Ancien analyste de la CIA et membre du groupe  VIPS (*), Larry C. Johnson est aussi l’un des commentateurs du site du colonel Lang, Sic Semper Tyrannis. Nourri par son expérience, il trace aussitôt le cadre tragique d’une descente vers la catastrophe :

« À en juger par la réaction des médias sur les nouvelles du câble, il y a beaucoup de cris de joie et de célébration de la mort de Soleimani comme un coup décisif contre le terrorisme. Les gars, on a montré à ces Iraniens qui est le patron ! Mais ce n'est pas ainsi que les Iraniens le voient et ce n'est pas ainsi qu'une partie importante de la population chiite irakienne le voit. De leur point de vue, c'est l'équivalent de l’attaque de Pearl Harbor par les Japonais. C'est un acte de guerre injustifié. [...]

» Je crains que cette action ne déclenche une série de représailles qui risquent de s'intensifier et de devenir incontrôlables. Pour le bien de notre nation et de notre personnel militaire, je prie en espérant que je me trompe... »

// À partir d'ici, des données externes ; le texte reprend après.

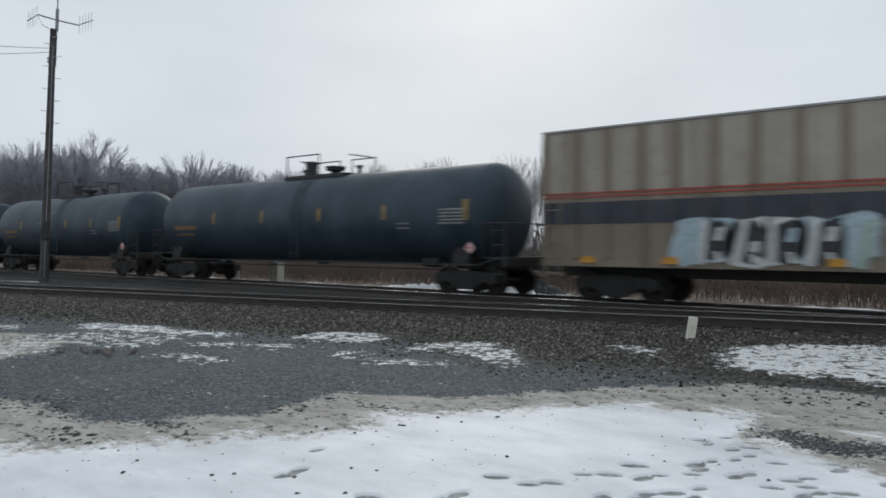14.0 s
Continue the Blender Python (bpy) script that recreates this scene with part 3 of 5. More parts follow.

Johnson sait bien que, selon l’analyse qu’il fait de la situation, sa prière est vaine. C’est ainsi qu’il rejoint la prospective de Naylor, car l’unité de la Grande République dans l’état de délire hystérique où elle se trouve ne résisterait pas à ce qui serait perçu comme une défaite contre l’Iran, – et tout ce qui ne serait pas l’impensable soumission de l’Iran serait perçu comme une défaite contre l’Iran.. 

En avril 1979, quatre mois après la chute du Shah et l’installation au pouvoir de l’ayatollah Khomeini, l’amiral Stansfield Turner, directeur de la CIA, confia à un parterre d’étudiants de Harvard à qui il donnait une conférence : « Nous n’avions pas imaginé qu’un vieillard de quatre-vingts ans pourrait inspirer et conduire un tel mouvement de révolte. »

Ni la CIA ni Trump ne sont équipés pour comprendre ce que sont « les forces de l’esprit » dans lesquelles Mitterrand nous confia, dans son dernier message, qu’il croyait. Ces gens se sont aventurés dans la métahistoire sans équipement de survie et sans y rien comprendre, au risque de s’y perdre. Ils se perdront et ainsi la prophétie de Lincoln (autre citation favorite) sera-t-elle accomplie dans sa proposition la plus terrible :

« Si la destruction devait un jour nous atteindre, nous devrions en être nous-mêmes les premiers et les ultimes artisans. En tant que nation d’hommes libres, nous devons éternellement survivre, ou mourir en nous suicidant. »

 

Note

(*) Voir l’analyse de la situation actuelle par le groupe VIPS, « Another “March of Folly” », sur ConsortiumNews.